When the anthracite coal districts of Pennsylvania were opened up, early in the second quarter of the nineteenth century, the social conditions in the new settlements resembled those of a gold mining region, in the prevalence of lawlessness, excitability, and turbulence. The country was still rough and thinly settled, and between the mining settlements were wide stretches of virgin wilds which furnished ideal hiding places for criminals and refugees. As the knowledge of mining was largely confined to foreigners, they came to occupy a large place in the colliery towns, and prominent among them were the Irish. As the numbers of Irish increased, Irish customs and ideas came to practically dominate many places. Other foreign races represented were the Germans, English, Welsh, Scotch, and Poles. The immigrants from Ireland during the forties and fifties were not all worthy representatives of the race, as many of the more turbulent characters were practically compelled by the landlords to join the general exodus.

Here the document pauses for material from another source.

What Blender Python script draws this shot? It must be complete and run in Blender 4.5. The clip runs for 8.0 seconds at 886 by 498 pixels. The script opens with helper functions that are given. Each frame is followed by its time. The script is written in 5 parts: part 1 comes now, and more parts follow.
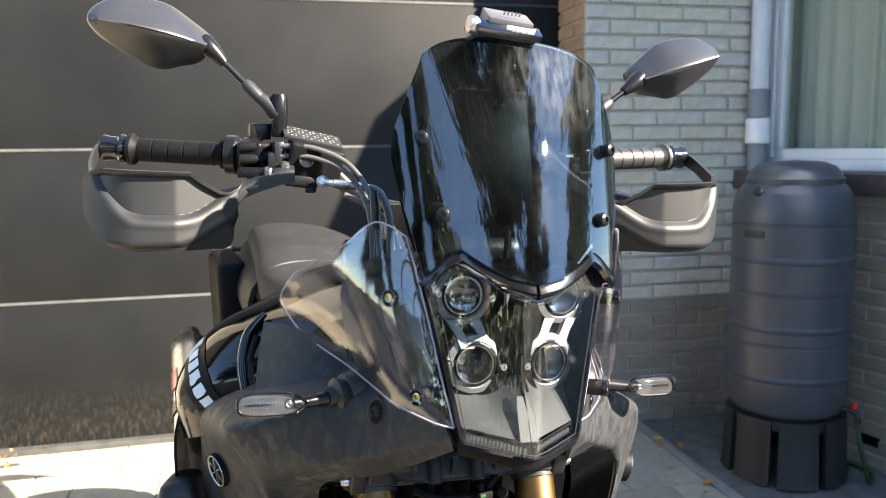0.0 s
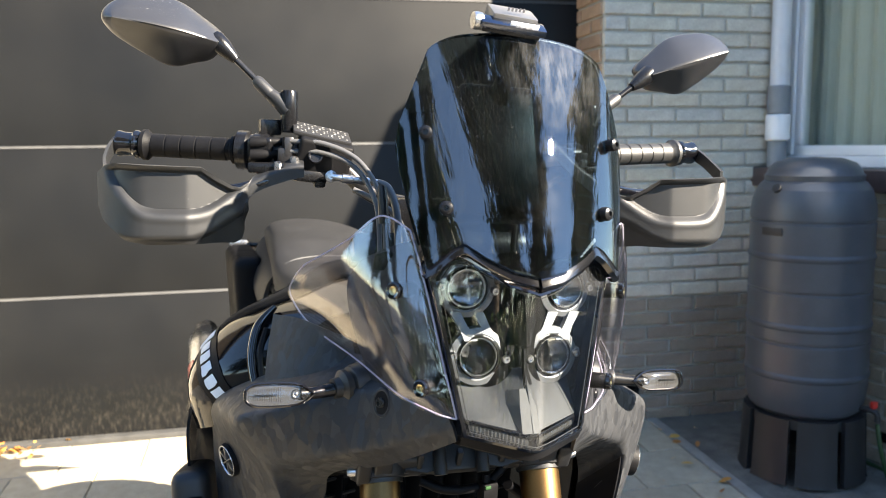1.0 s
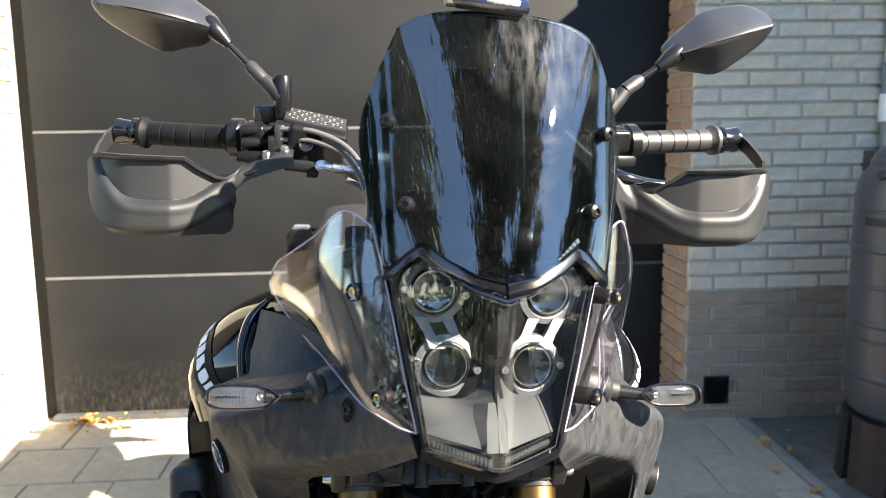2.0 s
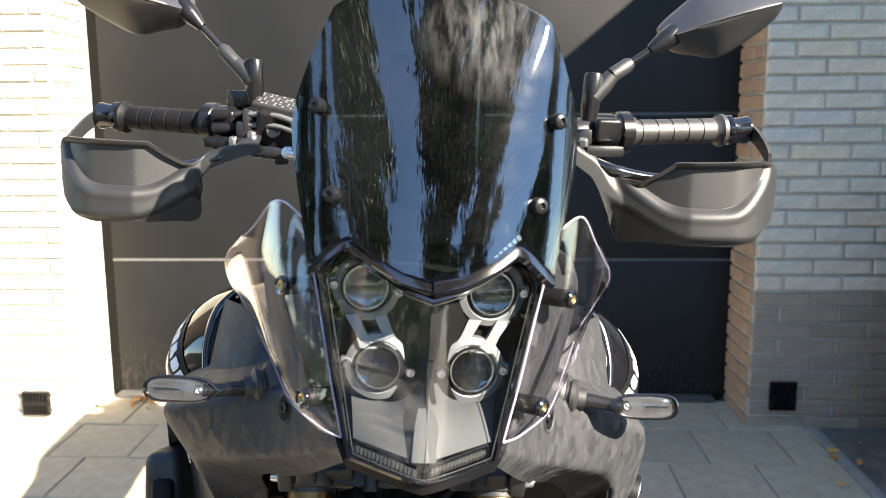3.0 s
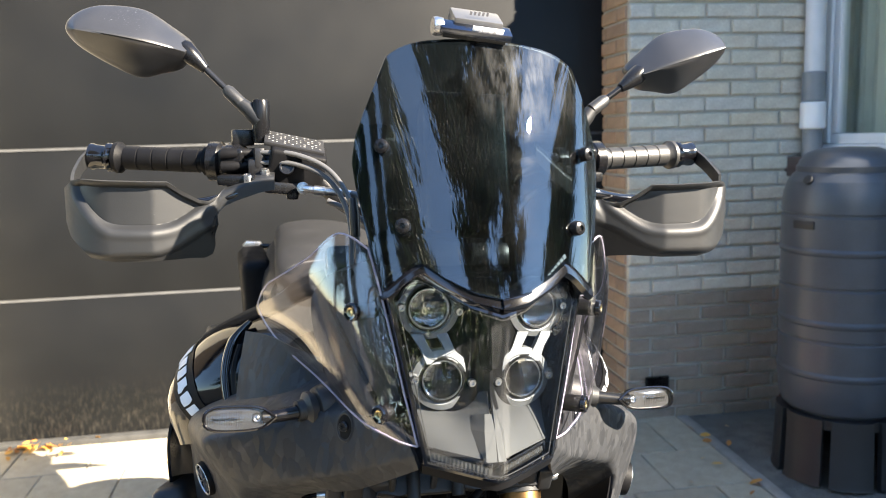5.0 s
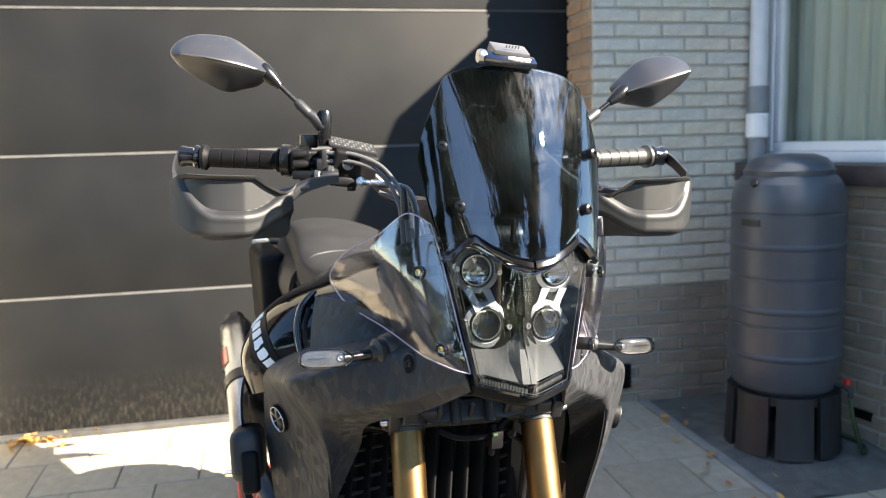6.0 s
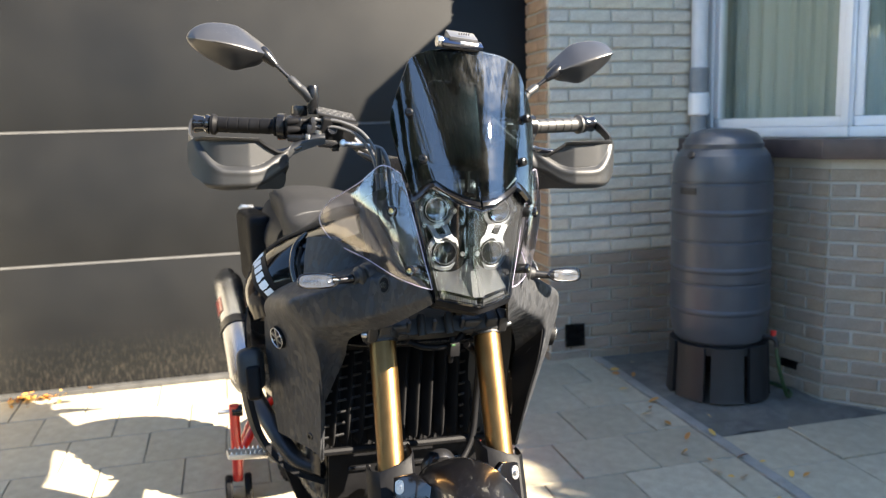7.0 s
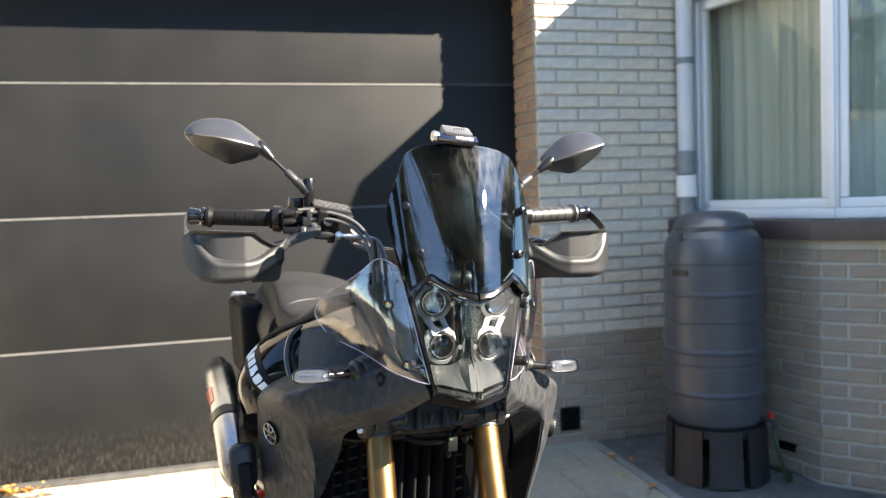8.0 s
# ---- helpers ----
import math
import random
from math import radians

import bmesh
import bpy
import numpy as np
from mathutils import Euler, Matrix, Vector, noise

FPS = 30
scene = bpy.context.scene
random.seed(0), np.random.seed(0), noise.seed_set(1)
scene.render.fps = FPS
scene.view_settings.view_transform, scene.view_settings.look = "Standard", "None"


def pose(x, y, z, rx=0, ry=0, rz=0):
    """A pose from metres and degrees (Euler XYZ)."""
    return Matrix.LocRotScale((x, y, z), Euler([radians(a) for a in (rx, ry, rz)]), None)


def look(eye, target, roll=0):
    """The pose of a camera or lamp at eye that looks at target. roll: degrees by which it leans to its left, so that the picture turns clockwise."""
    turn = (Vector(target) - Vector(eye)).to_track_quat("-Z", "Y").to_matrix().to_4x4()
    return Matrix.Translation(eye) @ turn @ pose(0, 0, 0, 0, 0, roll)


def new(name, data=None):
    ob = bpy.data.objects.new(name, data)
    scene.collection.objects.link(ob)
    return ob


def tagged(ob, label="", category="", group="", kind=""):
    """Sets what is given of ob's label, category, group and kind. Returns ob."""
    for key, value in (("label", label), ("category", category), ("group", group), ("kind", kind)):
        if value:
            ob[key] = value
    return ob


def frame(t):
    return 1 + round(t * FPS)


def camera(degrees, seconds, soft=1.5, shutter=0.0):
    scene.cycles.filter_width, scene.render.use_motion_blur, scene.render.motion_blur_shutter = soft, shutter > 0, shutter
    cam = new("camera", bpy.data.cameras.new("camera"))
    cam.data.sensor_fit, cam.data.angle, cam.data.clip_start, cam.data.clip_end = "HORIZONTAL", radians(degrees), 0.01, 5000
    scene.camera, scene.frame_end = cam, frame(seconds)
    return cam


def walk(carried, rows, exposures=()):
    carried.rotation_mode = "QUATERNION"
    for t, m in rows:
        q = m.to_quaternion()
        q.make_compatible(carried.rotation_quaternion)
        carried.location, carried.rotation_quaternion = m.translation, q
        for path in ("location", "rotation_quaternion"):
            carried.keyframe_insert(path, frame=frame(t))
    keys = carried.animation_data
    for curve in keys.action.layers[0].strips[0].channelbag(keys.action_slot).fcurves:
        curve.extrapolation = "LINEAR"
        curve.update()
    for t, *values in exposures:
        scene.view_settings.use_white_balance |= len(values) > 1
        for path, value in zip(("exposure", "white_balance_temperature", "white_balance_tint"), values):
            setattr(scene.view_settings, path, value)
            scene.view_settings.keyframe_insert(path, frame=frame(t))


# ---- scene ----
from mathutils.bvhtree import BVHTree

cam = camera(57.2, 8.0, 1.0)
PATH = [
    (0, (-0.2815, -0.8317, 1.2069), (0.1888, 1.0958, 0.9548), -0.66),
    (0.5, (-0.2797, -0.8398, 1.1994), (0.1673, 1.0926, 0.9429), -0.62),
    (1, (-0.2657, -0.8468, 1.2036), (0.1528, 1.0919, 0.9465), -0.68),
    (1.2, (-0.2495, -0.8420, 1.2065), (0.1370, 1.0980, 0.9290), -0.66),
    (2.3, (-0.0445, -0.7760, 1.2102), (0.0055, 1.1999, 0.9046), -0.78),
    (2.5, (-0.0104, -0.7649, 1.2081), (-0.0065, 1.2103, 0.8937), -0.65),
    (3, (0.0444, -0.7453, 1.2055), (-0.0382, 1.2266, 0.8822), -0.41),
    (3.5, (0.0526, -0.7342, 1.2084), (-0.0459, 1.2387, 0.8953), -0.30),
    (4, (0.0360, -0.7408, 1.2149), (-0.0476, 1.2370, 0.9293), 0.03),
    (4.5, (-0.0247, -0.7655, 1.2234), (-0.0100, 1.2136, 0.9353), -0.26),
    (5, (-0.1713, -0.8182, 1.2266), (0.1401, 1.1372, 0.9445), -1.69),
    (5.2, (-0.2297, -0.8456, 1.2070), (0.1532, 1.1026, 0.9657), -2.64),
    (6.3, (-0.3525, -1.1675, 1.2258), (0.0892, 0.7648, 0.9590), -1.24),
    (6.5, (-0.3663, -1.2414, 1.2016), (0.0914, 0.6877, 0.9390), -1.13),
    (7, (-0.4018, -1.3640, 1.1950), (0.0949, 0.5492, 0.8902), -1.67),
    (7.5, (-0.4123, -1.3812, 1.2210), (0.0680, 0.5384, 0.9300), -1.58),
    (8, (-0.4099, -1.3518, 1.2213), (0.1215, 0.5728, 1.1046), -2.05),
]
cam.data.dof.use_dof, cam.data.dof.focus_distance, cam.data.dof.aperture_fstop = True, 1.02, 8.0
walk(cam, [(t, look(eye, target, roll)) for t, eye, target, roll in PATH])

# ---- light ----
SUN = Vector((0.687, -0.502, 0.526)).normalized()          # towards the sun
world = bpy.data.worlds.new("sky")
scene.world = world
world.use_nodes = True
wn, wl = world.node_tree.nodes, world.node_tree.links
sky = wn.new("ShaderNodeTexSky")
sky.sky_type, sky.sun_disc = "NISHITA", False
sky.sun_elevation = math.asin(SUN.z)
sky.air_density, sky.dust_density, sky.ozone_density = 1.0, 0.0, 6.0
sky.sun_rotation = math.atan2(SUN.x, SUN.y)
wl.new(sky.outputs[0], wn["Background"].inputs[0])
wn["Background"].inputs[1].default_value = 0.112
sun = new("sun", bpy.data.lights.new("sun", "SUN"))
sun.data.energy, sun.data.angle, sun.data.color = 5.0, radians(0.53), (1.0, 0.965, 0.92)
sun.matrix_world = look((6, -6, 6), Vector((6, -6, 6)) - SUN)
scene.view_settings.exposure = 2.942
scene.view_settings.use_white_balance = True
scene.view_settings.white_balance_temperature = 7850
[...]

As early as 1854 there appeared among the Irish miners an organization known as the Molly Maguires—a name long known in Ireland, though there was no organic connection between the societies in the old and new world. Its members were all Irish and all professed adherents to the Roman Catholic Church, though both the church and the better elements of the race absolutely repudiated them and their acts. Also, practically all the Molly Maguires were members of the Ancient Order of Hibernians, and were able so to control this organization, legally chartered for beneficial purposes, as to use it as a cloak for their nefarious enterprises.